Published 1 month ago
Description

There is a kind of strength the world applauds, and a kind that quietly costs you everything. For women in the fire service, showing up strong every single day is not a choice, it is a survival strategy. But what happens when you retire, the structure disappears, and you are left holding a question nobody trained you for: who am I now?

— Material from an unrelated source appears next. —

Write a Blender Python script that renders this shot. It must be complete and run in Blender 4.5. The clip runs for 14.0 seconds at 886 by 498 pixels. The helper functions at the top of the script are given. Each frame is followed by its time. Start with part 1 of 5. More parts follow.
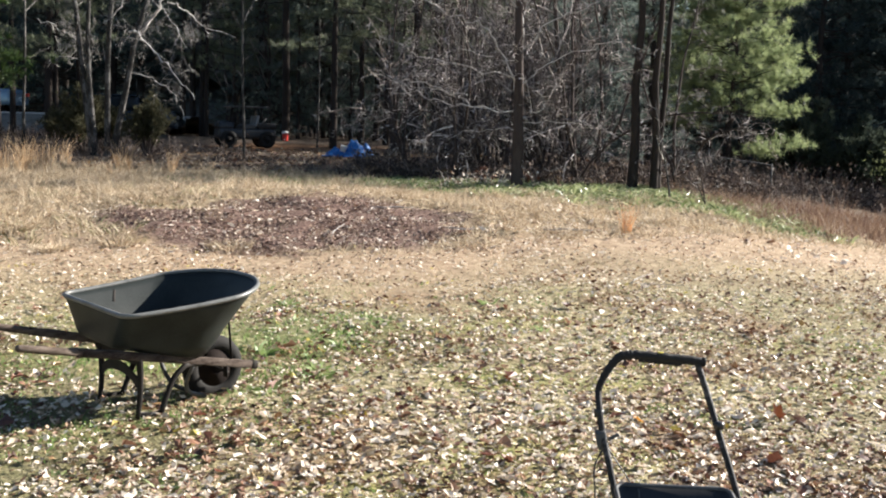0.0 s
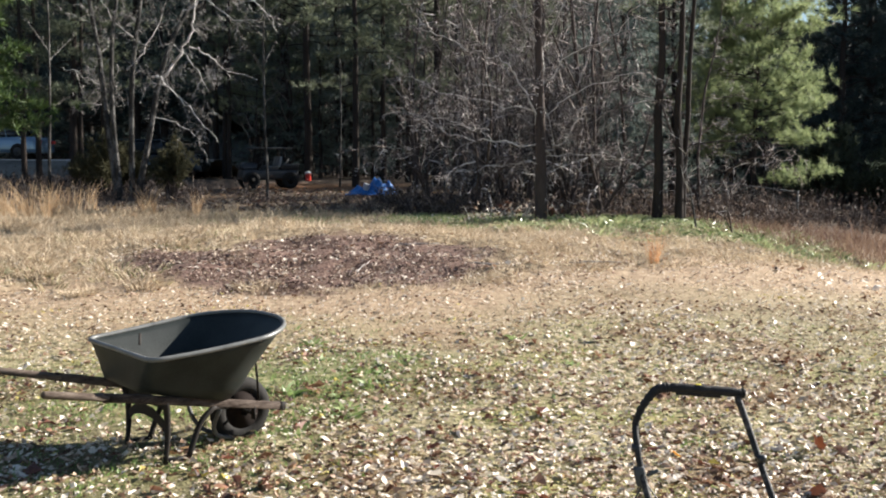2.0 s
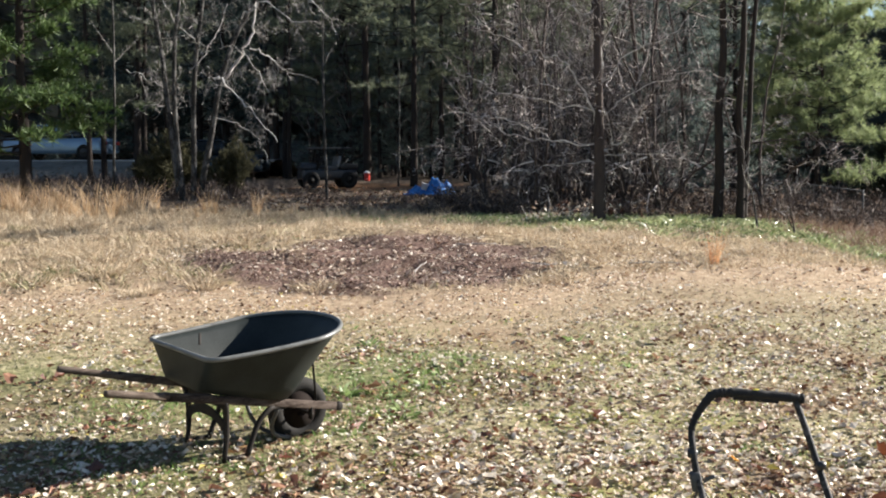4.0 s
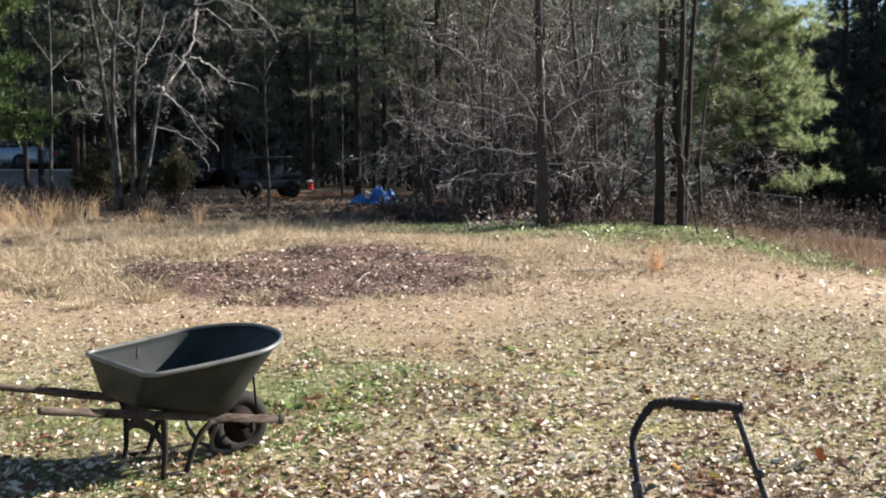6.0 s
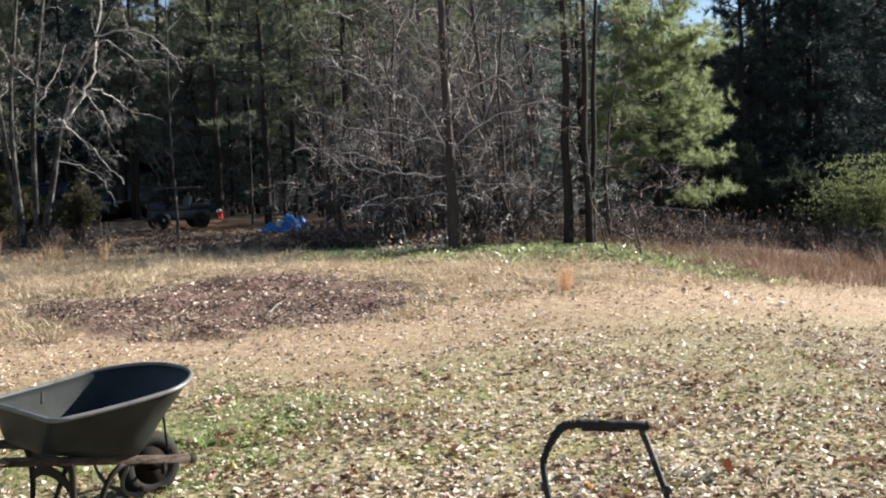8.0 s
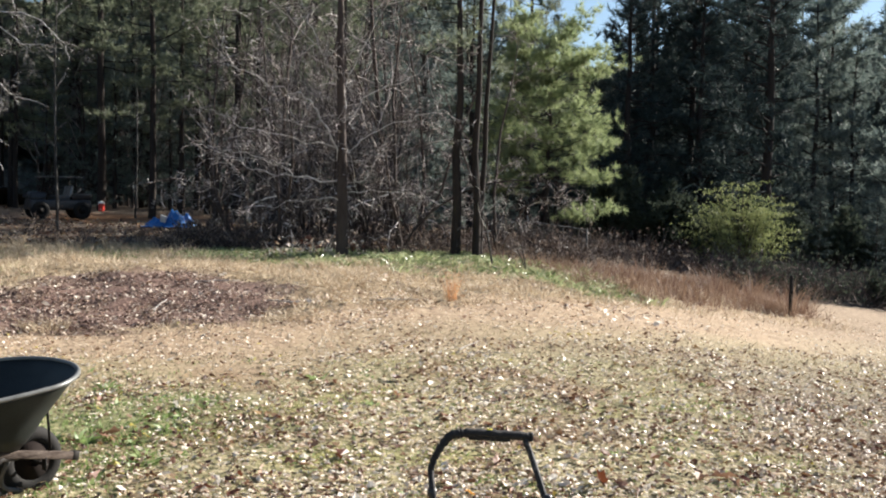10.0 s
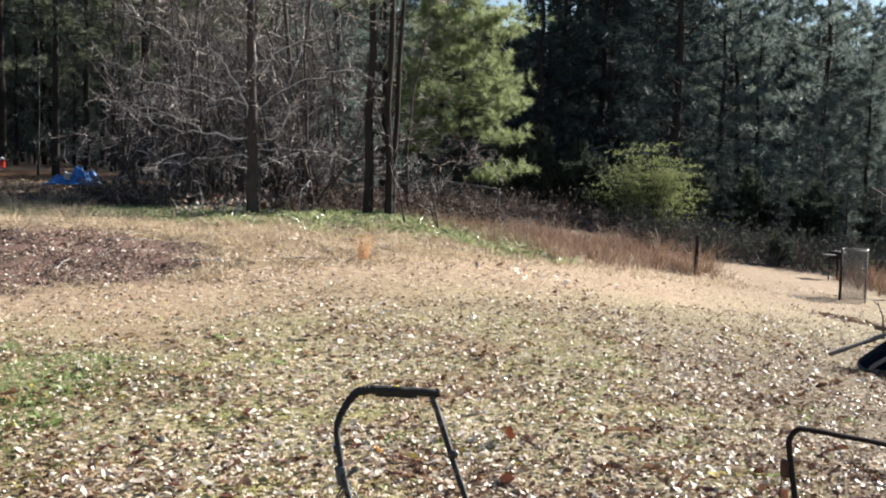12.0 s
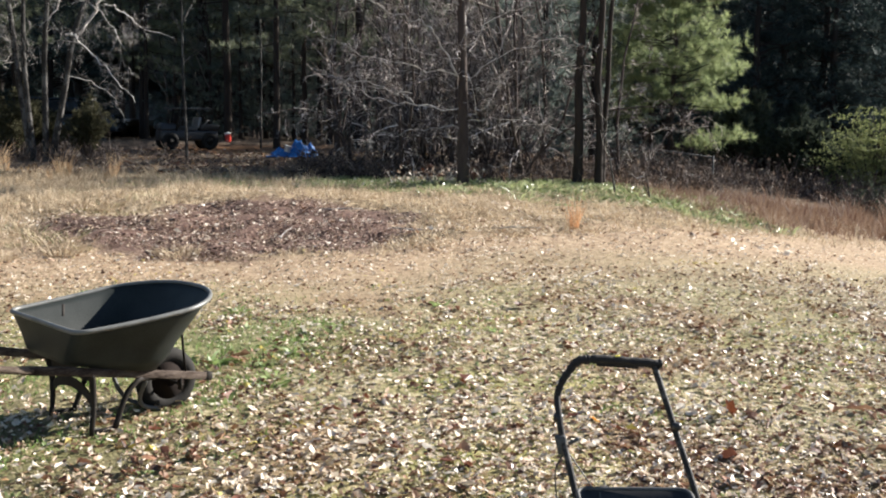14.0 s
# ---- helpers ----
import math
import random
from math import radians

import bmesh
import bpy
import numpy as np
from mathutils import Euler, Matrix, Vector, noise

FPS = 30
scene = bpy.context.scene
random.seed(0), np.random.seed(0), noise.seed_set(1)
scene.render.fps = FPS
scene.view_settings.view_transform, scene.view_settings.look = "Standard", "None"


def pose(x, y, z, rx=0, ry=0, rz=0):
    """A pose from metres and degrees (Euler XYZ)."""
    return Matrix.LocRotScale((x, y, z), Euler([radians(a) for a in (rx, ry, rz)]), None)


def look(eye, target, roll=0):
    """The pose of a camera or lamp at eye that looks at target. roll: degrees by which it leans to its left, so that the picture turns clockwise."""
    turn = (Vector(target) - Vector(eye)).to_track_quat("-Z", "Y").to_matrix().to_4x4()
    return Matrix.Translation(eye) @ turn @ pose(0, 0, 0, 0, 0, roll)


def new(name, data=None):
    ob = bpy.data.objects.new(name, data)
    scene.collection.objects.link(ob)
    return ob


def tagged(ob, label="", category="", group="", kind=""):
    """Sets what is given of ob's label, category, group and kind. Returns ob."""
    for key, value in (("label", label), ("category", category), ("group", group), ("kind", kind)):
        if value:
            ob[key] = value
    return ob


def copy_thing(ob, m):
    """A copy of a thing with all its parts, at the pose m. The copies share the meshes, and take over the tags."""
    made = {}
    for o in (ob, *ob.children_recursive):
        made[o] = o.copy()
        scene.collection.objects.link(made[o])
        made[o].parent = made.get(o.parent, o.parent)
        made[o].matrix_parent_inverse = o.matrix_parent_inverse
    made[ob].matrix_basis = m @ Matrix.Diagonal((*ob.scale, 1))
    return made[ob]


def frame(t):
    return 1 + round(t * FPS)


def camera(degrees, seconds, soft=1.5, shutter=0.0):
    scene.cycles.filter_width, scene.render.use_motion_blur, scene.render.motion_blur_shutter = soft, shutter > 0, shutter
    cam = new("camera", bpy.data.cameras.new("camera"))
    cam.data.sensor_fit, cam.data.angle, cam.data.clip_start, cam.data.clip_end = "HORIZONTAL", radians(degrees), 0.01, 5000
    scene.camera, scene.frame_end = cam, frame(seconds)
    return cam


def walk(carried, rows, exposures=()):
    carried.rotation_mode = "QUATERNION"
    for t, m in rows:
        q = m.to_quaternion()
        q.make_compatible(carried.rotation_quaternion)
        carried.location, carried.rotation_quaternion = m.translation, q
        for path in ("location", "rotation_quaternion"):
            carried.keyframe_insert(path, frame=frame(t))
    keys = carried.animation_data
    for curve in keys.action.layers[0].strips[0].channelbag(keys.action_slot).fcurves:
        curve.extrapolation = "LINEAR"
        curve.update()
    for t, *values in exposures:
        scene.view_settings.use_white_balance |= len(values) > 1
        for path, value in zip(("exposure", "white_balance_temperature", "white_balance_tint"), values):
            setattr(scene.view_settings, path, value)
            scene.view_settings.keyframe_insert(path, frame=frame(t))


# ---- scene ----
cam = camera(44.6, 14.0, soft=2.0)
PATH = [
    (0, (0.13, -0.722, 1.484), (0.0231, 1.2617, 1.2545), 1.6),
    (0.5, (0.151, -0.689, 1.474), (0.0802, 1.3, 1.2787), 0.94),
    (1, (0.151, -0.679, 1.482), (0.0912, 1.3145, 1.3299), -0.51),
    (1.5, (0.14, -0.671, 1.47), (0.045, 1.3199, 1.3032), 0.35),
    (2, (0.111, -0.647, 1.47), (-0.0421, 1.3401, 1.3066), 0.04),
    (2.2, (0.105, -0.635, 1.472), (-0.0778, 1.3503, 1.3077), -0.64),
    (4.3, (0.128, -0.654, 1.493), (-0.1379, 1.3217, 1.3287), -0.16),
    (4.5, (0.123, -0.634, 1.499), (-0.1296, 1.3468, 1.3802), -0.56),
    (5, (0.136, -0.615, 1.502), (-0.0015, 1.3726, 1.3308), -1.09),
    (5.5, (0.129, -0.623, 1.496), (-0.0399, 1.3641, 1.3396), -0.08),
    (6, (0.138, -0.625, 1.497), (-0.0209, 1.3628, 1.3465), -0.28),
    (6.5, (0.151, -0.637, 1.492), (-0.0147, 1.351, 1.3421), -0.65),
    (7, (0.203, -0.618, 1.465), (0.0034, 1.3586, 1.2309), -2.49),
    (7.5, (0.25, -0.601, 1.509), (0.2298, 1.3823, 1.2553), -0.91),
    (7.7, (0.21, -0.619, 1.52), (0.184, 1.3763, 1.3855), -1.94),
    (9.8, (0.114, -0.756, 1.563), (0.3082, 1.2331, 1.4902), 1.03),
    (10, (0.11, -0.78, 1.562), (0.3229, 1.206, 1.459), 1.05),
    (10.5, (0.166, -0.744, 1.539), (0.6091, 1.2003, 1.3824), 1.07),
    (11, (0.144, -0.744, 1.559), (0.4518, 1.2222, 1.3612), 1.19),
    (11.5, (0.13, -0.765, 1.565), (0.3736, 1.2104, 1.3685), 1.2),
    (12, (0.141, -0.751, 1.546), (0.5124, 1.2061, 1.3723), 1.52),
    (12.5, (0.135, -0.758, 1.554), (0.4367, 1.2115, 1.3827), 1.98),
    (13, (0.135, -0.753, 1.541), (0.3408, 1.2287, 1.3624), -0.55),
    (13.5, (0.106, -0.737, 1.529), (0.1904, 1.247, 1.2944), -0.58),
    (14, (0.089, -0.723, 1.535), (0.0824, 1.2629, 1.2996), 0.54),
]
walk(cam, [(t, look(e, g, r)) for t, e, g, r in PATH],
     [(0, 1.56), (0.7, 1.46), (14, 1.46)])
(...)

In this episode, Yusuf sits down with Deena Johnson Lee, the first female fire chief in the South Bay region of Los Angeles County. Deena opens up about moral injury, the exhaustion of constantly proving yourself in a male-dominated field, the identity collapse that can follow retirement, and the slow, honest work of rebuilding yourself from the inside out. This conversation is for anyone who has ever worn strength like armour, and quietly wondered when they would get to take it off.

About the Guest:

Deena Johnson Lee is a retired fire chief, coach, and advocate for women in the fire service. She served with the El Segundo Fire Department for over 20 years, rising from firefighter to the first female fire chief in the South Bay region of Los Angeles County, a position she held from 2021 until her retirement in April 2023. Now known as The Feminist Fire Chief, she coaches and mentors women firefighters and first responders, helping them build internal authority, recover from moral injury, and navigate the identity shifts that come with leaving the service.

Key Takeaways:
  • Being the strong one has a hidden cost. First responders learn to compartmentalise and set their humanity aside on the job. That emotional suppression does not disappear. It accumulates, and it often only surfaces after retirement, when the structure is gone and the feelings finally arrive.
  • Moral injury is real in the fire service. The term describes the slow, accumulated damage of abandoning parts of yourself, internalising shame, and never being allowed to be seen fully. It is different from PTSD and often goes unrecognised, especially in women.
  • The validation has to come from within. The deeper truth Deena discovered was that much of her proving herself was not just for the men around her. It was for herself. Building internal authority and a strong self-concept is what allows you to stop outsourcing your worth.
  • The identity shock after retirement is real and largely invisible. When the job has been your whole identity, leaving it can feel like a kind of death. Many first responders, men and women alike, stay connected to adjacent roles just to avoid facing the question of who they are without the uniform.
  • Suppressing your feminine self to fit in is its own form of loss. Women in male-dominated workplaces often hide the parts of themselves that do not fit the culture. Children, softness, vulnerability. Reclaiming those parts after years of suppression takes deliberate, compassionate work.
  • Purpose is not found. It is designed. After retirement, Deena discovered that looking under every rock for her next purpose was not working. She had to intentionally design what came next, and she circled back to what mattered most: coaching and mentoring women so they do not have to flounder alone the way she did.